High temperatures in New York City on Thursday were expected to climb about 10 degrees from Wednesday, to the mid-50s Fahrenheit, according to the Weather Channel's weather.com.

The forecaster said highs in Chicago would climb more than 10 degrees to the high-50s F on Thursday.

Gas for Thursday delivery at the nation's benchmark Henry Hub <NG-W-HH> in Louisiana slid 7 cents to average $4 per million British thermal units, after rising 10 cents on Tuesday for gas delivered on Wednesday.

Hub cash prices rose twice last week to $4.08, their highest average price since early September 2011.

Late-winter cold put a dent in inventories, while high nuclear power plant outages kept demand for gas high and underpinned a nearly 16-percent run-up in Henry Hub prices last month.

But with forecasts for moderating weather in the coming days, most traders expect more upside to be limited.

Wednesday's Hub average remained just above the April monthly index of $3.98, and was more than double the year-ago price of $1.94. Cash prices bottomed out last year in late-April at $1.82.

Late deals eased slightly to 9 cents over the front-month May natural gas futures contract on the New York Mercantile Exchange, from deals done late Tuesday at a 10-cent premium.

The front-month futures contract traded late down about 4 cents at $3.93, also below last week's 19-month high of $4.121.
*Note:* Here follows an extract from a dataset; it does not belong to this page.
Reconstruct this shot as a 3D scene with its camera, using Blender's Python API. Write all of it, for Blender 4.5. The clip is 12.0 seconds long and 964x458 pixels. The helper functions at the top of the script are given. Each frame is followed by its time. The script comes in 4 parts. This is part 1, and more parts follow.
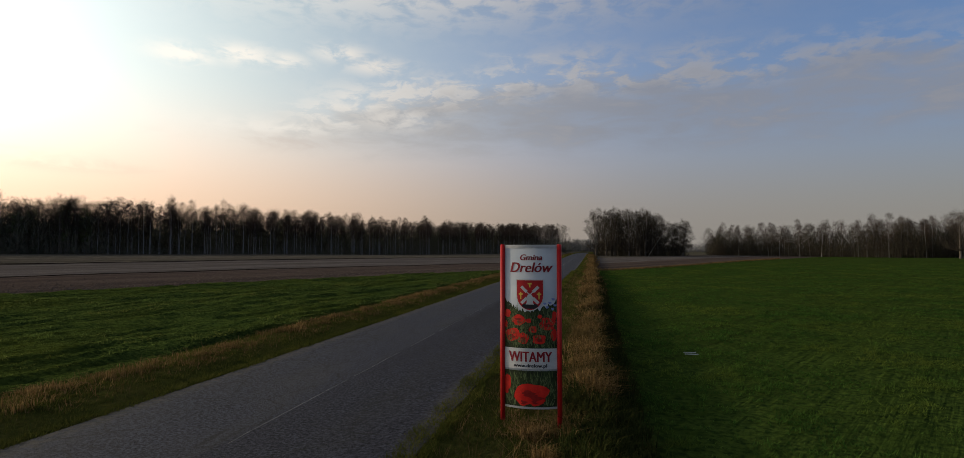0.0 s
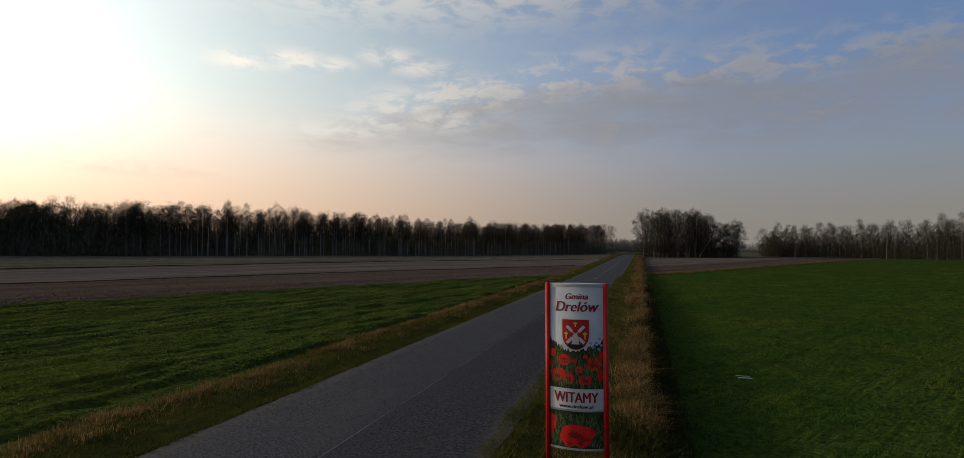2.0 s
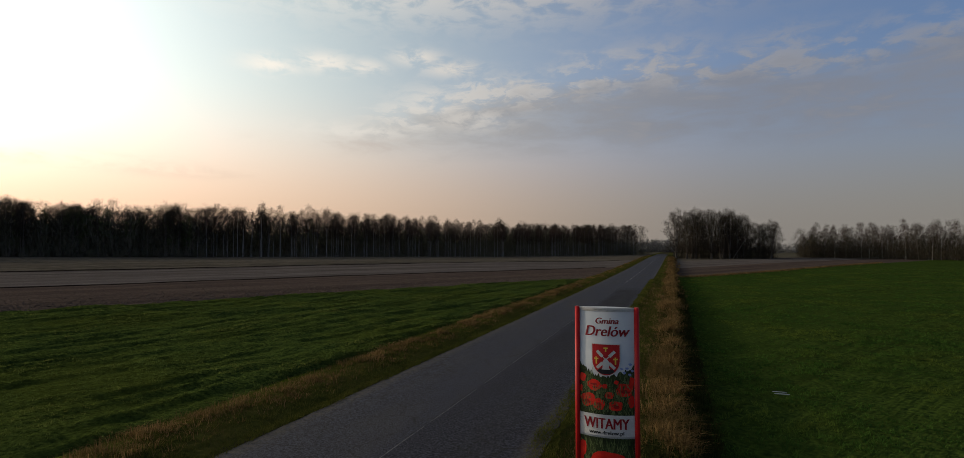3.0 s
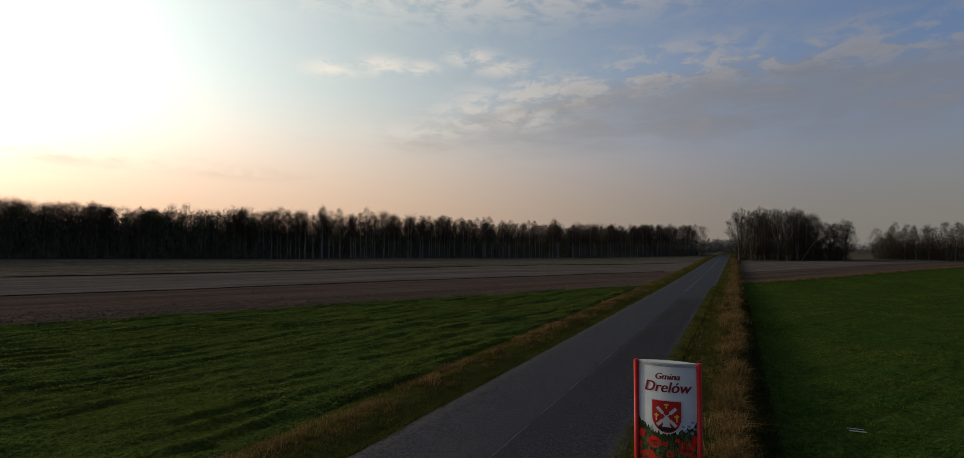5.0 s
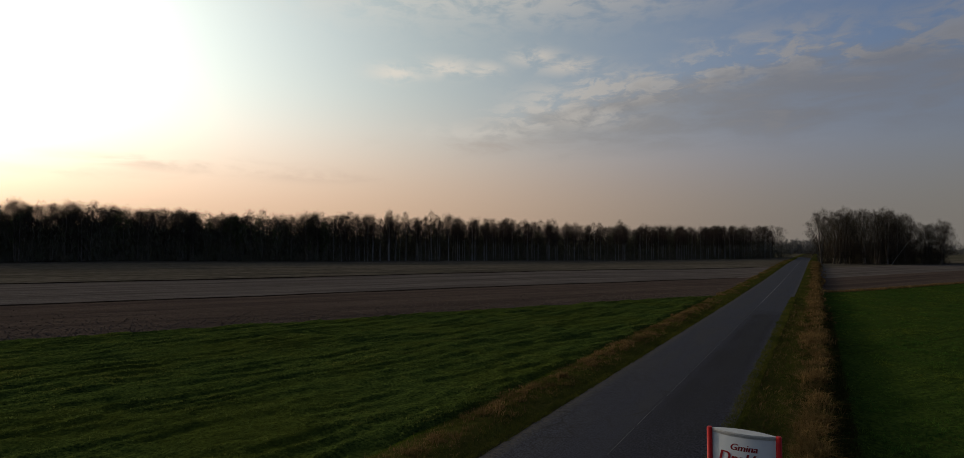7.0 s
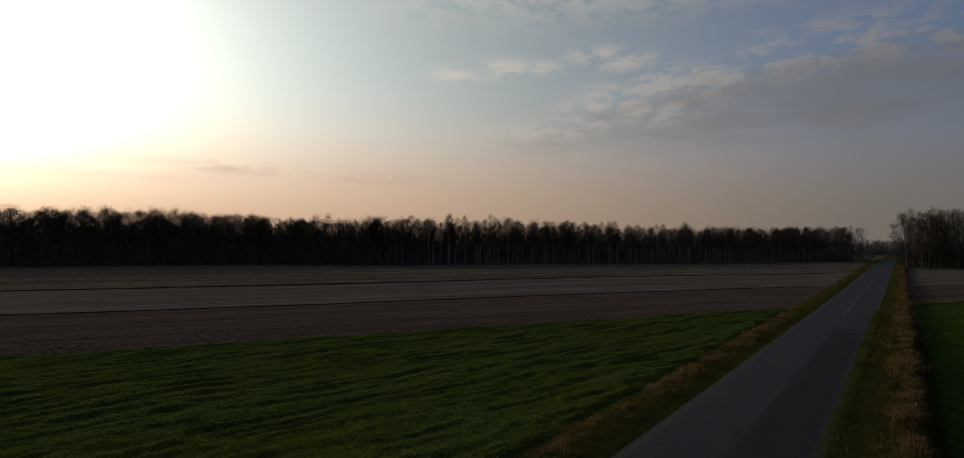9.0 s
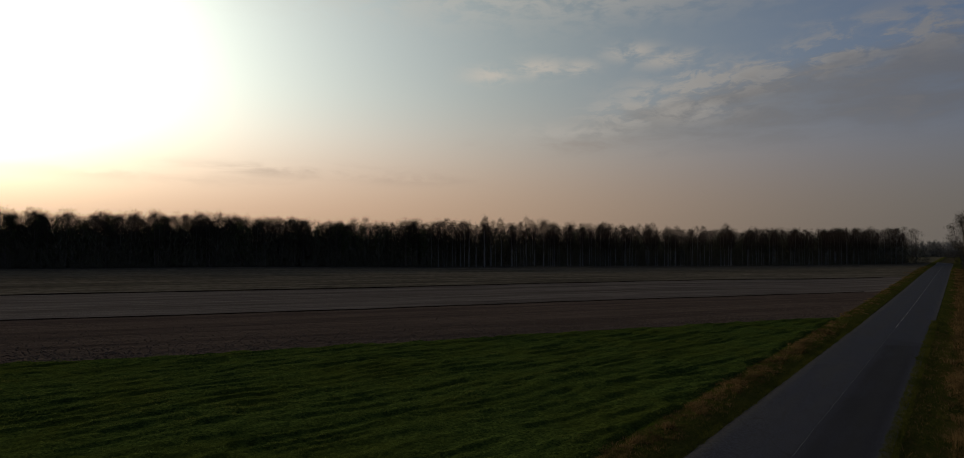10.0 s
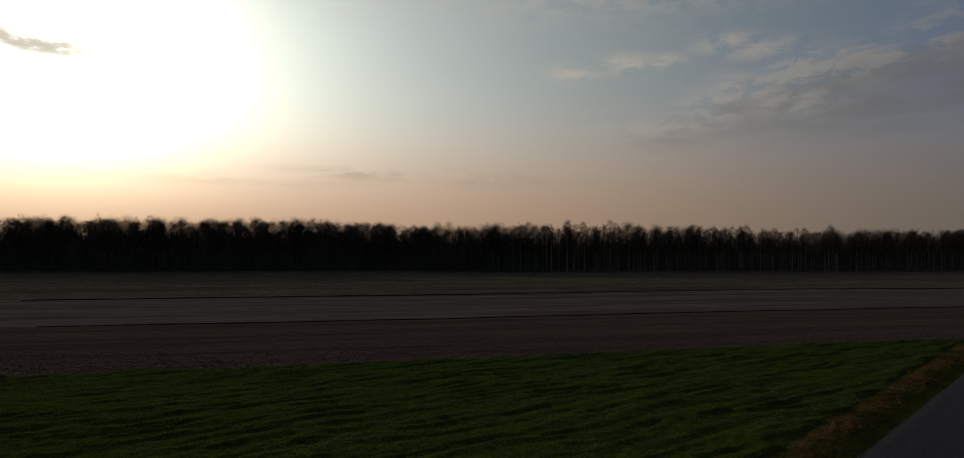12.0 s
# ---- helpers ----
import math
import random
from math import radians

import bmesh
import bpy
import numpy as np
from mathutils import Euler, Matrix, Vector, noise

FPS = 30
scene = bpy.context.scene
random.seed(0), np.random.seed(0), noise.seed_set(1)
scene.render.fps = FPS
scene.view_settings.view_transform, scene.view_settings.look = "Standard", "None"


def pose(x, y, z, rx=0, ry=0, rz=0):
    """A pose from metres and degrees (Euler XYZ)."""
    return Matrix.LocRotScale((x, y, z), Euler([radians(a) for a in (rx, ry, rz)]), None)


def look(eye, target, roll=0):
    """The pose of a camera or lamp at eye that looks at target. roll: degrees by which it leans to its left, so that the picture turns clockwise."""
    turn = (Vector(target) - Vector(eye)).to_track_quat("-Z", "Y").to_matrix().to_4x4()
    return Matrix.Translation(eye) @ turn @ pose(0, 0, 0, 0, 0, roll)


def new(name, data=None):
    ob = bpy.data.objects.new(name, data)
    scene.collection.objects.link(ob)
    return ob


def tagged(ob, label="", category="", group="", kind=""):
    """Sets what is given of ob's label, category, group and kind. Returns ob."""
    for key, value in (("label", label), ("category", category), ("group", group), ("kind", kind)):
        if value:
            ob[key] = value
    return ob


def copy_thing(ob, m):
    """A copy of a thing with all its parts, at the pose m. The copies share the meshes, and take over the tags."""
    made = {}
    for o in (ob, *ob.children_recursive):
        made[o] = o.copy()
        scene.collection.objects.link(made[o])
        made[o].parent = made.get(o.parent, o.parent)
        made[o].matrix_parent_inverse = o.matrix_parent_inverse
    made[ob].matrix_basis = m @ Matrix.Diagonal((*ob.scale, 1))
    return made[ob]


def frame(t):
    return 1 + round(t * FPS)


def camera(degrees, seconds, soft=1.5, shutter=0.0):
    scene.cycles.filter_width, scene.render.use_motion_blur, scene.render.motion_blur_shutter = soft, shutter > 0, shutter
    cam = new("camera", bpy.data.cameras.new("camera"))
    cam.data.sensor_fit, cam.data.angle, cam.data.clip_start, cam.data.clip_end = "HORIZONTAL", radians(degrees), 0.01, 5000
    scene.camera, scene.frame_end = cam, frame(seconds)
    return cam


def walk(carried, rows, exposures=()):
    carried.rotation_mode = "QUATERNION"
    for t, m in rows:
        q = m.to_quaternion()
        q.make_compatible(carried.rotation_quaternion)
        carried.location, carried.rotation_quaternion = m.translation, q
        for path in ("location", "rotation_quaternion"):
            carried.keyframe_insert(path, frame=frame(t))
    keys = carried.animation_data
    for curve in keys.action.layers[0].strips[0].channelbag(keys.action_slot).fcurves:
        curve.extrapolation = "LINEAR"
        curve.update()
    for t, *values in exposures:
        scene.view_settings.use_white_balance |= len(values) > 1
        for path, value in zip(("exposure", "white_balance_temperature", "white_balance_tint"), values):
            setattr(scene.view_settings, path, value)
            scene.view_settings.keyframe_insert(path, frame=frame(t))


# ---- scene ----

In consuming regions, gas on the Transco pipeline at the New York citygate <NG-NYCZ6>, the day's biggest loser on the moderating forecasts, tumbled nearly $2 to average $5.15, while Chicago gas <NG-CHGC> was 22 cents lower on the day at $4.10.

After the lingering cold early this week in consuming regions, the latest National Weather Service six to 10-day forecast issued on Tuesday again called for above-normal readings for about the eastern half of the nation, with some below-normal readings only expected in parts of the Southwest.

Nuclear outages totaled 22,400 megawatts, or 22 percent of capacity, down from 23,400 MW out on Tuesday and 22,600 MW out a year ago, but up from a five-year average outage rate of 21,600 MW.

INVENTORY DRAW WELL ABOVE EXPECTATIONS

Last week's gas storage report from the US Energy Information Administration showed domestic gas inventories fell the prior week by 95 billion cubic feet, above Reuters poll estimates for an 87 bcf draw.

It was the fifth time in six weeks that the weekly withdrawal was above expectations.

Domestic gas inventories are now at 1.781 trillion cubic feet, nearly 27 percent below last year's record high, but still nearly 4 percent above the five-year average.

Estimates for this week's EIA gas storage report ranged from 65 bcf to 108 bcf, with most analysts expecting data to show a draw of about 91 bcf when it is released early Thursday, a Reuters poll showed.

Stocks rose an adjusted 43 bcf during the same week last year and on average over the past five years have gained 4 bcf that week.

Storage began winter at a record 3.929 tcf, but about 2.15 tcf of gas has been pulled from storage so far this heating season, or 45 percent more than last year at this time.

Stocks, which will likely fall below the five-year average for the first time since September 2011 after Thursday's data, are set to end the heating season near the 1.73 tcf average, or 30 percent below last winter's record-high finish of 2.48 tcf.

A Reuters poll in mid-January showed most analysts expected storage to finish the winter at about 2 tcf.

Baker Hughes data last week showed the gas-directed drilling rig count fell by 29 to a 14-year low of 389.